WAKE COUNTY, NC (WTVD) -- In the face of several legal challenges to proposed constitutional amendments, Wake County Elections officials are taking a wait-and-see approach to see what effect, if any, it could have on their scheduling.
"One thing I've learned is to let courts go through the process. Our staff, we've already tentatively re-adjusted our own schedules," explained Gary Sims, Director of Elections in Wake County.
Late Tuesday, Governor Roy Cooper scored an initial victory, when a panel of Superior Court judges ruled in his favor to keep two Constitutional Amendments aimed at shifting powers from the Governor's Office to the Legislature off the ballot in a 2-1 decision.
The focus now shifts to Senator Phil Berger and Speaker Tim Moore, who filed an appeal in response to the decision.
Ballots cannot be printed until the appeals process has been completed. This could have an impact on absentee ballots.
"The first day that we had planned on sending them out was the seventh of September. If it does go with the federal requirements, the 45-days in, that looks like it would be the 22nd," Sims said.
Those aren't the only legal challenges that could slow the process.
Wednesday morning, the North Carolina NAACP, Clean Air Carolina, and SELC filed a petition to the State Supreme Court over two other Constitutional Amendments.
One focuses on the Legislature's power to set state income taxes higher than seven percent, and a second revolves around photo ID requirements for voters.
A spokesperson for the SELC said the organization hopes the State Supreme Court issues a response on whether they'll hear the case shortly.

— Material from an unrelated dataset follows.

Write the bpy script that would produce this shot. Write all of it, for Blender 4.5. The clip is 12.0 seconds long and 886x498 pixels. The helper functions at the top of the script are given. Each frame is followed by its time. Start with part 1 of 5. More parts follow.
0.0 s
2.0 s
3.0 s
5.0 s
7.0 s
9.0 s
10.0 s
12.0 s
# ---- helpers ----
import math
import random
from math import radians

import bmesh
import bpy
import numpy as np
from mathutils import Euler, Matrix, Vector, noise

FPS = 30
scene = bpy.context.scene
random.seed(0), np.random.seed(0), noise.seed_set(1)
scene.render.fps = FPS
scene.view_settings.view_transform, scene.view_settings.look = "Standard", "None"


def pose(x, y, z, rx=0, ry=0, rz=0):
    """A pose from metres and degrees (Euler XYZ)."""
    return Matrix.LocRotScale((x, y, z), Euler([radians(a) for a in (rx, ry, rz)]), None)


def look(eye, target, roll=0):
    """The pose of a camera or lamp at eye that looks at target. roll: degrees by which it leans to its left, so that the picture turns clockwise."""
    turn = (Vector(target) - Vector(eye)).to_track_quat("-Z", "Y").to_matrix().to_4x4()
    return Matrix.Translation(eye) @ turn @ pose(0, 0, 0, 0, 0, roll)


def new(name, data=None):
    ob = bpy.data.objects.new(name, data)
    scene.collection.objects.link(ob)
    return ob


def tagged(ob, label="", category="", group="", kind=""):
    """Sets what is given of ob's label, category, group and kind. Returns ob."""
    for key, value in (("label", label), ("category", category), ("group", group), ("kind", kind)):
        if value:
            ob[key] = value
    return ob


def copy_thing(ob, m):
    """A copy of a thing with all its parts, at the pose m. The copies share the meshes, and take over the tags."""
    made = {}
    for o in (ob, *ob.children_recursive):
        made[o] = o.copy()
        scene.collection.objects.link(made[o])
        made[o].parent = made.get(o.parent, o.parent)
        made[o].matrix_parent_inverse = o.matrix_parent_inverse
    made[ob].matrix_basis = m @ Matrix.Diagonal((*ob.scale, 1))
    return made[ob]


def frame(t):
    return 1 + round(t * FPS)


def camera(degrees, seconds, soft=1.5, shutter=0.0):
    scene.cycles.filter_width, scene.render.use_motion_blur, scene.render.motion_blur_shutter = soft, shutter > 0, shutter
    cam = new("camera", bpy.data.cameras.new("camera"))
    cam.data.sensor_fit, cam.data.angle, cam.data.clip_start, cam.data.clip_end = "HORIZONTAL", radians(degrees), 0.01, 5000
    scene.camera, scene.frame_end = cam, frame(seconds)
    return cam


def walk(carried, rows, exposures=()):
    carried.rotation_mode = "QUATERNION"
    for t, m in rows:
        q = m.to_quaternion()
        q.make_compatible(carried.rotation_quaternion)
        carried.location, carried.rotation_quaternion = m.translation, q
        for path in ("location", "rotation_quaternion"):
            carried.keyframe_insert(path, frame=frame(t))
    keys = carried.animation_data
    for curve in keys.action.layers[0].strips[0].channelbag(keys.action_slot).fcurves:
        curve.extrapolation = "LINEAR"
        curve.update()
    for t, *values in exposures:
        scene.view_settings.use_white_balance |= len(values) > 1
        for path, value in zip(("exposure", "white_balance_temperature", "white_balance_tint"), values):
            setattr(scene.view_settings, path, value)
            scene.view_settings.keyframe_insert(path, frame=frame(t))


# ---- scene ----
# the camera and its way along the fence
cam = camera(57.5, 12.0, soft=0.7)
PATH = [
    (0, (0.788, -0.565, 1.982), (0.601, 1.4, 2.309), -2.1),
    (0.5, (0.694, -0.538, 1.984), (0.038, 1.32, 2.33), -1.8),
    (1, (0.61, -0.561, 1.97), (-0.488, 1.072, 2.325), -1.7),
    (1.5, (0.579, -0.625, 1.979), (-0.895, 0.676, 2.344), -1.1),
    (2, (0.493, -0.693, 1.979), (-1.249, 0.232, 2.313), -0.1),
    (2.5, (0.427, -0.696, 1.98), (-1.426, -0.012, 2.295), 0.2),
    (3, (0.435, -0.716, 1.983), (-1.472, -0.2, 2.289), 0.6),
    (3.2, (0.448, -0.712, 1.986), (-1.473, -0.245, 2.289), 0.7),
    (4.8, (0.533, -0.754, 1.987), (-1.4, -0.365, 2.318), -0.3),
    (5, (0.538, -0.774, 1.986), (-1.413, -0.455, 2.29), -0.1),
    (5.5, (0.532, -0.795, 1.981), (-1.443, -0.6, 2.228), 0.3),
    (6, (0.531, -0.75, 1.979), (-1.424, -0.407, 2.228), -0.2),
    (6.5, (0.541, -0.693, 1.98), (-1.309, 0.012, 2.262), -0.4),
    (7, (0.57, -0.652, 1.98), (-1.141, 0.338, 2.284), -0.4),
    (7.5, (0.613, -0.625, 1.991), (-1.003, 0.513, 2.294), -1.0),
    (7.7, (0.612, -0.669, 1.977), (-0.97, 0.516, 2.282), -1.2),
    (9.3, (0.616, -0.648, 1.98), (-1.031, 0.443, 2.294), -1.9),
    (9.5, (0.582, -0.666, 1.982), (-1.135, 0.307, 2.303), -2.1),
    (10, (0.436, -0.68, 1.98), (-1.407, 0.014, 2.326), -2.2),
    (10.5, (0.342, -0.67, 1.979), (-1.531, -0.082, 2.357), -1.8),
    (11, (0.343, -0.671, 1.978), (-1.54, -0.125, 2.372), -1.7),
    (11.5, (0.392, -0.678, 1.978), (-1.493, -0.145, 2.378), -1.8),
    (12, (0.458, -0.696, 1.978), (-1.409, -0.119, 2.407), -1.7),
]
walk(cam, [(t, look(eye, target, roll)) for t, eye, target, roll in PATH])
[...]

Thursday morning, the state amendment commission will hold an emergency meeting to discuss language that will be used to describe those two amendments to voters.
Despite all of this, Sims has insisted they're still processing voter registration and absentee ballot requests as they prepare for the polls.
"We're having an election November 6, and we're going to be ready for it," said Sims.
In a statement from Governor Cooper's office on Tuesday's ruling, a spokesperson wrote:
"We appreciate the Court's thoughtful consideration of this case. Misleading voters about the true impact of amendments that threaten our fundamental separation of powers is wrong, as the ruling recognizes. We're pleased that the court agrees the people of North Carolina deserve accurate information and a real opportunity to express their opinions about proposed changes to our Constitution."
Senator Phil Berger and NCGOP Executive Director Dallas Woodhouse also released statements about Tuesday's decision. Tom Ryan, a spokesperson for Senator Berger told ABC11:
"We're aware of no North Carolina court that has ever before denied the people the right to vote on a constitutional amendment. This is uncharted territory for judicial activism and sets a dangerous precedent when two judges take away the rights of 9 million people to vote on what their constitution says. We are reviewing our legal options."
Woodhouse referred ABC11 to the legislators for a formal response, but added, "We simply believe the decision on these matters belongs to the voters, and we are concerned that the voters right to vote is being blocked."